What we like about this is the rawness, honesty and vulnerability that coach Hurley asserts, demonstrates and expresses throughout the entire book.    He makes no true apologies for who he is and how he goes about his business and his day.   His style is clearly not for everybody.    Hurley readily admits to this.   This is not an easy coach to please as a player or a hired assistant.   Hurley also takes a deep dive later in the book to express his views on work ethics and how to go about taking on responsibility and revealing personal character.    One Hurley-ism that caught my attention had to do with nearly killing oneself to appease the employer.    His views and approach to his work, in particular, could be a rude awakening for the many young people he comes across on his team.         
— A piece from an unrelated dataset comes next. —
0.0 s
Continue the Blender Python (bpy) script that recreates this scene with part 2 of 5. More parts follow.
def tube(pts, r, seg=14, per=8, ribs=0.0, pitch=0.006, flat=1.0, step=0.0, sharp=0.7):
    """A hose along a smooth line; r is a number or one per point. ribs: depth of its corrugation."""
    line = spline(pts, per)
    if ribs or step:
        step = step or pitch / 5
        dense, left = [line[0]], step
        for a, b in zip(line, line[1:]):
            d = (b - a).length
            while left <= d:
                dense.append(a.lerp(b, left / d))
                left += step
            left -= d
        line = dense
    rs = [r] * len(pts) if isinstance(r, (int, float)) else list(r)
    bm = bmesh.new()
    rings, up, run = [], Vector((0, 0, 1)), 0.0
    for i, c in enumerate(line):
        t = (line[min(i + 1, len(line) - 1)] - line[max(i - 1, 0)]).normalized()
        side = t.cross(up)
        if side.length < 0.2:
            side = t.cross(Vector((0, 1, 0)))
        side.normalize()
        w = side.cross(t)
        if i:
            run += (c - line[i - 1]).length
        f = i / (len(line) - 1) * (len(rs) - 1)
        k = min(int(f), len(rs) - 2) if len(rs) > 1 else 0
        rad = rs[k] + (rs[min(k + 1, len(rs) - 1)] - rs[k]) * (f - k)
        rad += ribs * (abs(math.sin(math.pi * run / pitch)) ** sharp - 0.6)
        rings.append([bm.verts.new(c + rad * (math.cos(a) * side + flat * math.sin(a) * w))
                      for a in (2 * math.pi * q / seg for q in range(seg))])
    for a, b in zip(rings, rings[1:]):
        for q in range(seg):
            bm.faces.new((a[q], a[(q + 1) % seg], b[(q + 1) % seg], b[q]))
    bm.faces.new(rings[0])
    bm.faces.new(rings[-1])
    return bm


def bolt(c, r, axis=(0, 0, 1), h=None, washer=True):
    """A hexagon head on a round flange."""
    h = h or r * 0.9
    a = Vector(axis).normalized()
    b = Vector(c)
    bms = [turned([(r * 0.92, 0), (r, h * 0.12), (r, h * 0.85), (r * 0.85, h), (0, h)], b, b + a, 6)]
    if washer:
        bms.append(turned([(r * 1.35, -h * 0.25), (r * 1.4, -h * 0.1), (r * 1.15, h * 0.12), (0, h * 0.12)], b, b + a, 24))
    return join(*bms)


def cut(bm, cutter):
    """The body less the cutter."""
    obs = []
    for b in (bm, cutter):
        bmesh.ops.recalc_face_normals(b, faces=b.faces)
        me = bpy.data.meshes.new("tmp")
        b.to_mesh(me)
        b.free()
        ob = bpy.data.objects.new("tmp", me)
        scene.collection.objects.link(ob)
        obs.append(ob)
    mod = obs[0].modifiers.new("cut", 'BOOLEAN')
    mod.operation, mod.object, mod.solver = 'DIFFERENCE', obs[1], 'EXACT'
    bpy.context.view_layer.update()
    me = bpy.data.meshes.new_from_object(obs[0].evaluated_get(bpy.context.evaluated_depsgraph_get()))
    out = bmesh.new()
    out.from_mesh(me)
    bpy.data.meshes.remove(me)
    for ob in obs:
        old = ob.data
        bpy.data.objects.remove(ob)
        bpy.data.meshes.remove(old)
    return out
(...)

Of course, Dan Hurley comes from the first family of basketball.   His father is legendary New Jersey high school (St. Anthony’s) basketball coach Bob Hurley Sr..  His brother Bobby Hurley, jr., two years Dan’s senior, was a prep phenom, a national champion collegiate player at Duke and a professional player for a few years before suffering a life-changing non-basketball injury.   The author acknowledges that there was some pressure living up to the expectations of his coaching father and older star brother.   Dan Hurley’s time spent at Seton Hall was rocky.   He writes about suffering some breakdowns and having to leave the team for part of one season.  These sufferings have resulted in a resilient, hardened coach (and person).    That comes in handy when coaching at pure basketball school like UCONN where the men's expectations are high but the women's team has endured a dynasty under legend Geno Auriemma as well.    

Most readers will likely appreciate how the UCONN coach has figured out how to manage his daily stress and navigate through the perils and pitfalls of being a high-level collegiate coach.   He asserts that he has cultivated a system along the way while being an assistant coach in both high school and smaller colleges but also through his struggles and travails as a head coach at lower profile schools such as Wagner and Rhode Island.   Hurley asserts in his book that he coaches his way about as hard as he can each day with an unrelenting approach yet also creating a culture of caring about his players.   He admits that he can turn quite cold to assistants when he senses they are not meeting his expectations.    That is seemingly not an issue with his current Husky assistants, though, as he labeled them the best staff in America.     

Hurley made a wise decision to work with co-author Ian O’Connor, one of the most gifted biographers of this generation.    (Readers can find reviews for two of his books in this blog---search for Duke or Aaron Rodgers)   This proud New Jersey coach, who has been known to be quite animated while working the court and not immune to levying off the cuff remarks, likely needed a writing shepherd to bring his many thoughts to life in a cleaner, clearer presentation. In addition, Coach Hurley credits his wife as a calming, supportive figure in many of his career and life decisions.    Halfway through the book Hurley asserted that he was close to turning down Connecticut, after initially accepting the job, due to the late arrival of merchandise from another pursuing school.   After an agonizing day of weighing all options, the book credits his wife and agent in staying with his initial decision.    Two championships later the rest is history, although he opens the book with some intriguing details of how the NBA Lakers tried to woo him from the Big East.        

One does not have to be a UCONN fan or a knowledgeable college basketball aficionado to appreciate this manuscript, but it likely helps those that fall into this category.    Certainly, though, what Hurley includes in the two hundred ninety pages are lessons or examples of living a life and not always an easy one, principles of leadership - Hurley style - and his personal version of what it takes to be great.   Some readers may, for good reasons, find this approach very costly.      For most fans, though, there is something in this story that is bound to resonate in the form of personal motivation or simply an enjoyable anecdote.    In either case, this polarizing figure continues to chase his professional goals as a championship caliber coach (he likely will never stop) and college fans can rejoice that his thoughts and views were neatly captured and presented in what is mostly an entertaining memoir.     

·       You might like to read this book if you are a Dan Hurley fan.

·       You might like to read this book if you crave reading about the Connecticut Huskies men's basketball program.

·       You might like to read this book if you are interested in learning more about college basketball coaches.

·       You might like reading this book if you seek autobiographies that detail and outline professional and coaching success.